Will you repeat only the lines beginning at the one that mentions "radians(degrees), 0.01, 5000" and ending at the one that mentions "scene.view_settings.keyframe_insert(path, frame=frame(t))", both of them included, exactly?

- _Provided material_
..........

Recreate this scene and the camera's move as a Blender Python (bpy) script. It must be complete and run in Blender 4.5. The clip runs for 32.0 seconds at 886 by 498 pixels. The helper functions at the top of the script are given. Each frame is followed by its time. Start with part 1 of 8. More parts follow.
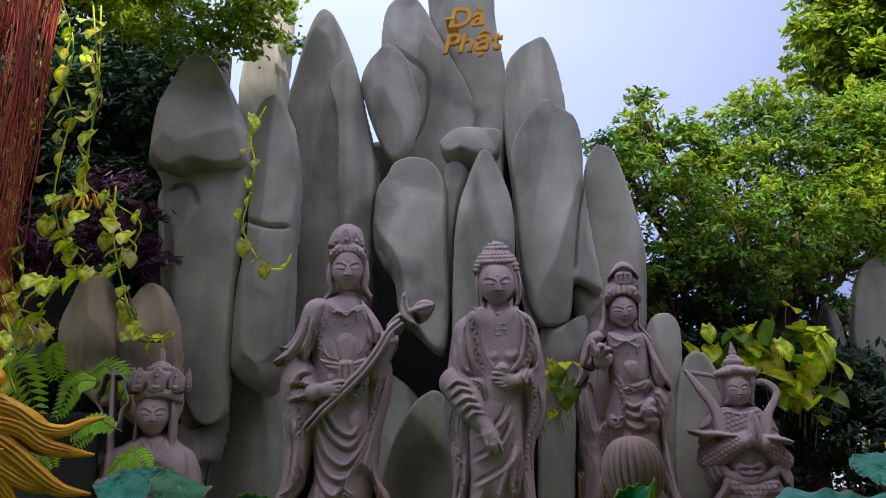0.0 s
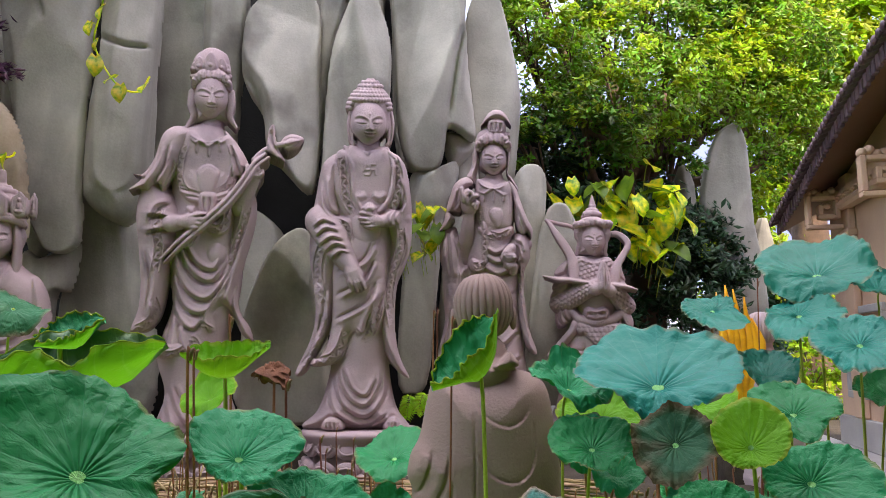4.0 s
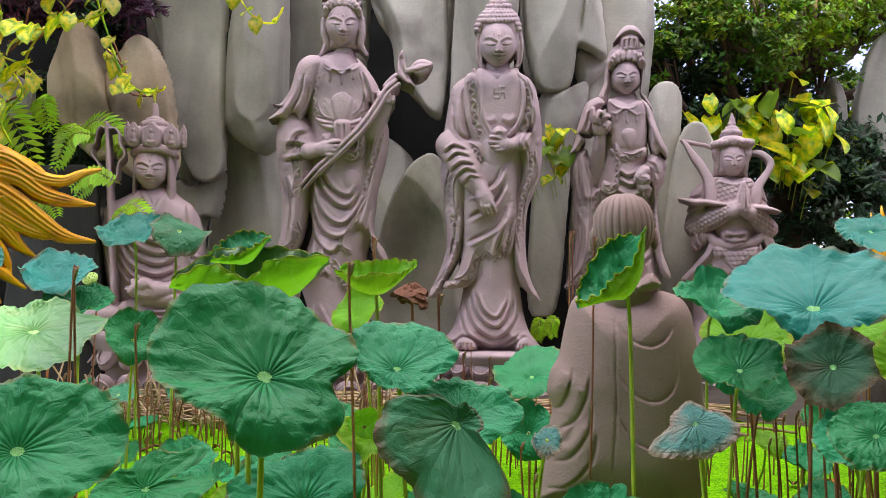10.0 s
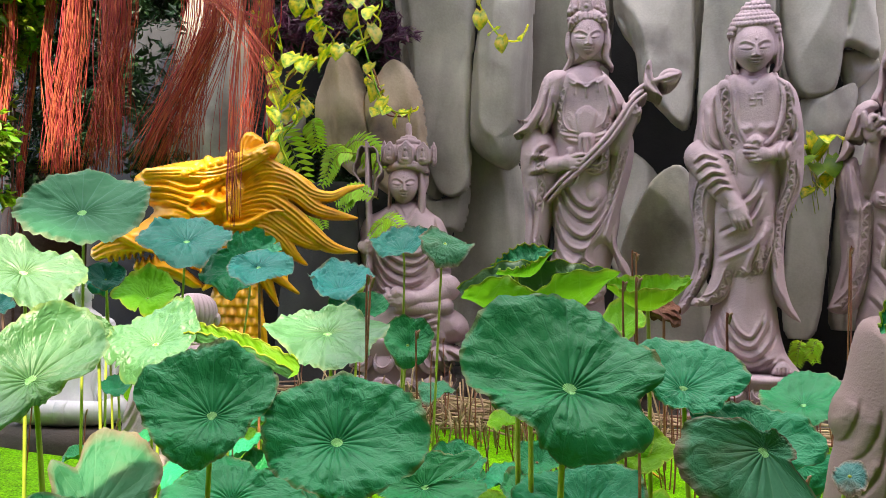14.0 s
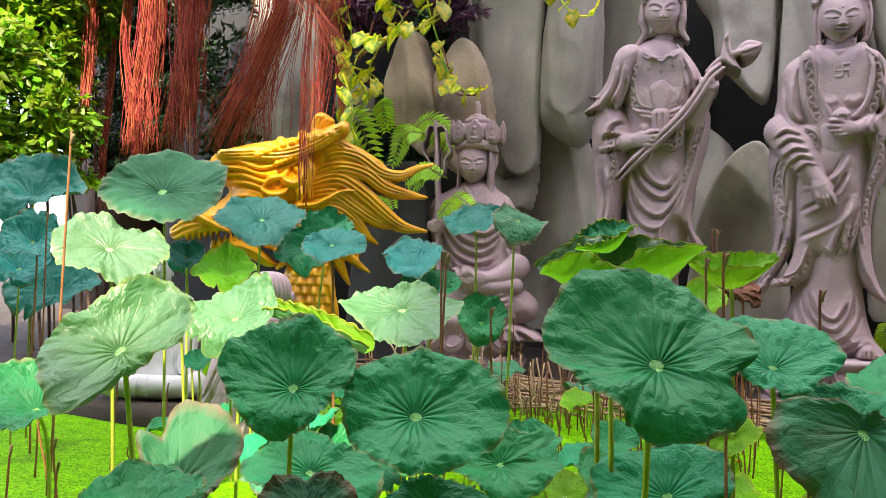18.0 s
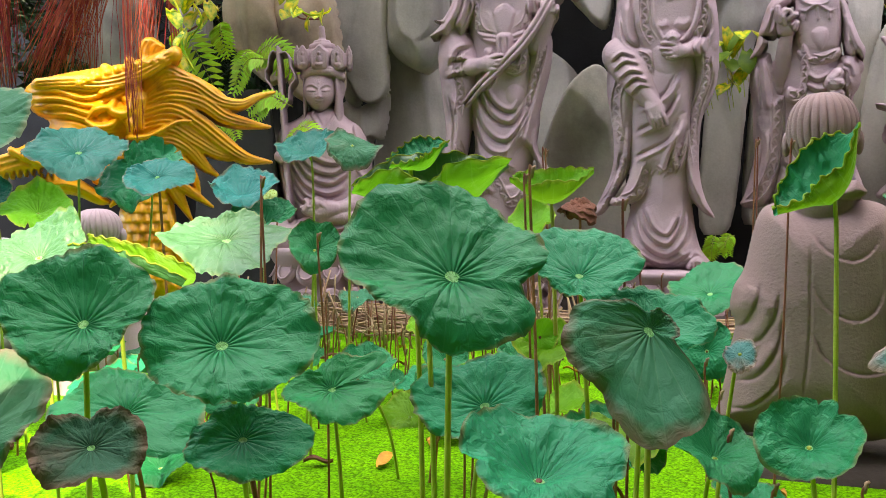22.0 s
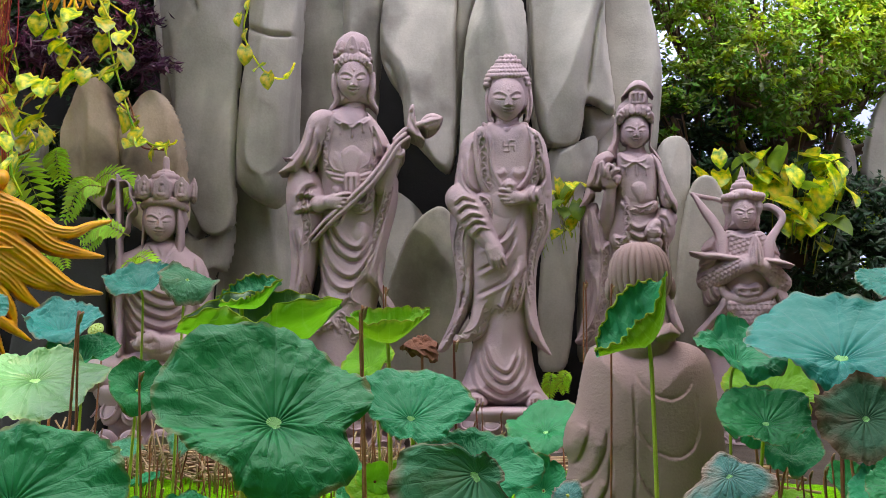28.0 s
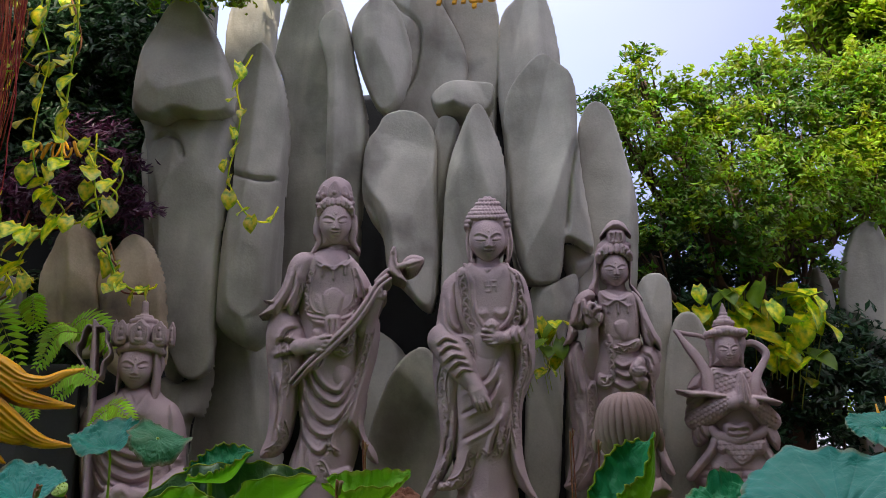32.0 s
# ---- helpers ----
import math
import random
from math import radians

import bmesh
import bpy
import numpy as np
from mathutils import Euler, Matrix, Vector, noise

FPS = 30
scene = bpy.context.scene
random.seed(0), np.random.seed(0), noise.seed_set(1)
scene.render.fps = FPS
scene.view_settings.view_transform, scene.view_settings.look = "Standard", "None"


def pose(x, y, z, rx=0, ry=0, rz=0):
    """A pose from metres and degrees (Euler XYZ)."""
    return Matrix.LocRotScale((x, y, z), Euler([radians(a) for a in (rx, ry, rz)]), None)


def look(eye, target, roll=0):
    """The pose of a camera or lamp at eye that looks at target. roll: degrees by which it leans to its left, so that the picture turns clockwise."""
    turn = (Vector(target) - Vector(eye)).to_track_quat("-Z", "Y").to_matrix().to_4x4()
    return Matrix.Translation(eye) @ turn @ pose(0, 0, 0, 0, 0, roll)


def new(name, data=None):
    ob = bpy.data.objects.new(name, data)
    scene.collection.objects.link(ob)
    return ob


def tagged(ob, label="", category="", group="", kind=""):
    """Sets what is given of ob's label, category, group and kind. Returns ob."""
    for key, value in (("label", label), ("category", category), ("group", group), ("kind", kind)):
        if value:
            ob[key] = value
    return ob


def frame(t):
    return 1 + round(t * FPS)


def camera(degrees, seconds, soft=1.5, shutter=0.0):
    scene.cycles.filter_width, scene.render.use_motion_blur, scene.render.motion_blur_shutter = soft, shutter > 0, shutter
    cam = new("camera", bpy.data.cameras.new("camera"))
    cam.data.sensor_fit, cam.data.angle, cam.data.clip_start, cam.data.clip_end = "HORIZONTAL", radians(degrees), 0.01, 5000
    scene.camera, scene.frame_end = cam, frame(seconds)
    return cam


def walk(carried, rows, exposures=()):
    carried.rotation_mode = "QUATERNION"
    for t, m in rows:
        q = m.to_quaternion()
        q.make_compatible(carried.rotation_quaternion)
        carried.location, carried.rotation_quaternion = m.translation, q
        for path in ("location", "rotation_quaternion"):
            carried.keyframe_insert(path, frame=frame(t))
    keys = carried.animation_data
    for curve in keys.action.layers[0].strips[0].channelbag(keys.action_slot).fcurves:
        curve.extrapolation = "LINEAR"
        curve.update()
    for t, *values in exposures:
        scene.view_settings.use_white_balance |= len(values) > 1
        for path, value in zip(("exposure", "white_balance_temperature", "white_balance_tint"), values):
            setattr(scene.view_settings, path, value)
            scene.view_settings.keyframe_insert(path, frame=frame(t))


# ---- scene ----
from mathutils.bvhtree import BVHTree
EXPOSURES = [(0, 0.84, 6400, 18), (1, 1.25, 6900, 20), (1.5, 1.45, 7000, 20), (3.5, 1.97, 7000, 19), (9, 2.25, 7150, 19), (18, 2.2, 7100, 19), (24, 2.35, 7200, 20), (28, 2.1, 7150, 19), (30.5, 1.75, 7000, 19), (32, 1.08, 6800, 18)]
cam = camera(58.99, 32.0, 0.6)
walk(cam, [
    (0, look((0.2109, -0.0723, 1.1257), (-0.1117, 2.7446, 2.1060), -1.457)),
    (0.5, look((0.2136, -0.0745, 1.1232), (-0.0587, 2.7745, 2.0228), -1.170)),
    (1, look((0.2110, -0.0611, 1.1167), (0.0053, 2.8205, 1.9252), -0.895)),
    (1.5, look((0.2180, -0.0473, 1.1166), (0.0724, 2.8578, 1.8510), -0.757)),
    (2, look((0.2377, -0.0255, 1.1015), (0.1554, 2.8994, 1.7637), -0.592)),
    (2.5, look((0.2544, -0.0082, 1.0731), (0.2312, 2.9299, 1.6789), -0.501)),
    (3, look((0.2345, 0.0173, 1.0546), (0.2879, 2.9669, 1.5992), -0.533)),
    (3.5, look((0.2630, 0.0195, 1.0896), (0.3673, 2.9799, 1.5638), -0.299)),
    (5.5, look((0.2738, -0.0080, 1.0767), (0.4353, 2.9781, 1.3165), -0.466)),
    (6, look((0.2728, -0.0112, 1.0741), (0.4019, 2.9794, 1.2742), -0.590)),
    (6.5, look((0.2666, -0.0081, 1.0725), (0.3481, 2.9864, 1.2355), -0.688)),
    (7, look((0.2597, -0.0063, 1.0699), (0.2904, 2.9905, 1.2051), -0.767)),
    (7.5, look((0.2541, 0.0002, 1.0676), (0.2251, 2.9977, 1.1859), -0.751)),
    (8, look((0.2459, -0.0004, 1.0678), (0.1625, 2.9964, 1.1797), -0.726)),
    (8.5, look((0.2355, 0.0035, 1.0687), (0.0914, 2.9978, 1.1823), -0.630)),
    (9, look((0.2250, 0.0014, 1.0704), (0.0232, 2.9922, 1.1899), -0.558)),
    (9.5, look((0.2139, -0.0027, 1.0697), (-0.0572, 2.9824, 1.1939), -0.310)),
    (10, look((0.2018, -0.0047, 1.0639), (-0.1379, 2.9733, 1.1897), 0.033)),
    (10.5, look((0.1908, -0.0090, 1.0641), (-0.2251, 2.9593, 1.1912), 0.303)),
    (11, look((0.1754, -0.0185, 1.0670), (-0.3326, 2.9352, 1.1995), 0.617)),
    (11.5, look((0.1631, -0.0273, 1.0682), (-0.4377, 2.9087, 1.2060), 0.815)),
    (12, look((0.1444, -0.0348, 1.0681), (-0.5686, 2.8757, 1.2131), 0.947)),
    (12.5, look((0.1239, -0.0397, 1.0673), (-0.6967, 2.8418, 1.2204), 1.034)),
    (13, look((0.1009, -0.0410, 1.0653), (-0.8445, 2.8017, 1.2238), 1.191)),
    (13.5, look((0.0806, -0.0500, 1.0644), (-0.9748, 2.7535, 1.2261), 1.368)),
    (14, look((0.0603, -0.0568, 1.0633), (-1.1068, 2.7020, 1.2267), 1.635)),
    (14.5, look((0.0449, -0.0581, 1.0617), (-1.2095, 2.6624, 1.2224), 1.754)),
    (15, look((0.0307, -0.0584, 1.0585), (-1.2941, 2.6289, 1.2109), 1.861)),
    (15.5, look((0.0257, -0.0549, 1.0547), (-1.3392, 2.6128, 1.1981), 1.901)),
    (17.5, look((0.0209, -0.0435, 1.0498), (-1.3874, 2.6033, 1.1570), 2.088)),
    (18, look((0.0236, -0.0454, 1.0481), (-1.3717, 2.6091, 1.1317), 1.806)),
    (18.5, look((0.0418, -0.0296, 1.0415), (-1.3181, 2.6442, 1.0798), 1.286)),
    (19, look((0.0686, -0.0059, 1.0353), (-1.2412, 2.6931, 1.0273), 0.858)),
    (19.5, look((0.0910, 0.0144, 1.0351), (-1.1577, 2.7416, 0.9769), 0.433)),
    (20, look((0.1060, 0.0230, 1.0318), (-1.0975, 2.7692, 0.9317), 0.066)),
    (20.5, look((0.1074, 0.0238, 1.0259), (-1.0378, 2.7928, 0.8808), -0.214)),
    (21, look((0.1106, 0.0299, 1.0226), (-0.9725, 2.8221, 0.8480), -0.298)),
    (21.5, look((0.1219, 0.0388, 1.0206), (-0.8889, 2.8576, 0.8397), -0.436)),
    (22, look((0.1314, 0.0503, 1.0184), (-0.7936, 2.8992, 0.8498), -0.409)),
    (22.5, look((0.1382, 0.0559, 1.0169), (-0.7120, 2.9295, 0.8771), -0.271)),
    (23, look((0.1406, 0.0595, 1.0169), (-0.6342, 2.9562, 0.9208), -0.069)),
    (23.5, look((0.1414, 0.0607, 1.0187), (-0.5706, 2.9746, 0.9710), 0.111)),
    (24, look((0.1458, 0.0614, 1.0209), (-0.5011, 2.9908, 1.0295), 0.236)),
    (24.5, look((0.1495, 0.0677, 1.0182), (-0.4437, 3.0080, 1.0718), 0.254)),
    (25, look((0.1567, 0.0723, 1.0207), (-0.3828, 3.0217, 1.1207), 0.186)),
    (25.5, look((0.1597, 0.0765, 1.0240), (-0.3388, 3.0314, 1.1658), 0.223)),
    (27.5, look((0.1680, 0.0665, 1.0328), (-0.2146, 3.0256, 1.3444), 0.206)),
    (28, look((0.1725, 0.0574, 1.0338), (-0.1926, 3.0154, 1.3765), 0.148)),
    (28.5, look((0.1781, 0.0593, 1.0379), (-0.1712, 3.0146, 1.4176), 0.102)),
    (29, look((0.1817, 0.0604, 1.0419), (-0.1527, 3.0119, 1.4619), 0.130)),
    (29.5, look((0.1818, 0.0552, 1.0495), (-0.1355, 3.0010, 1.5208), 0.202)),
    (30, look((0.1843, 0.0502, 1.0585), (-0.1270, 2.9872, 1.5849), 0.240)),
    (30.5, look((0.1899, 0.0519, 1.0761), (-0.1216, 2.9780, 1.6601), 0.226)),
    (31, look((0.1941, 0.0592, 1.1022), (-0.1192, 2.9698, 1.7581), 0.121)),
    (31.5, look((0.1920, 0.0677, 1.0959), (-0.1106, 2.9572, 1.8439), -0.367)),
    (32, look((0.1819, 0.0817, 1.1166), (-0.1062, 2.9479, 1.9546), -0.824)),
], EXPOSURES)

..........

- _Reply to the exercise_
    cam.data.sensor_fit, cam.data.angle, cam.data.clip_start, cam.data.clip_end = "HORIZONTAL", radians(degrees), 0.01, 5000
    scene.camera, scene.frame_end = cam, frame(seconds)
    return cam


def walk(carried, rows, exposures=()):
    carried.rotation_mode = "QUATERNION"
    for t, m in rows:
        q = m.to_quaternion()
        q.make_compatible(carried.rotation_quaternion)
        carried.location, carried.rotation_quaternion = m.translation, q
        for path in ("location", "rotation_quaternion"):
            carried.keyframe_insert(path, frame=frame(t))
    keys = carried.animation_data
    for curve in keys.action.layers[0].strips[0].channelbag(keys.action_slot).fcurves:
        curve.extrapolation = "LINEAR"
        curve.update()
    for t, *values in exposures:
        scene.view_settings.use_white_balance |= len(values) > 1
        for path, value in zip(("exposure", "white_balance_temperature", "white_balance_tint"), values):
            setattr(scene.view_settings, path, value)
            scene.view_settings.keyframe_insert(path, frame=frame(t))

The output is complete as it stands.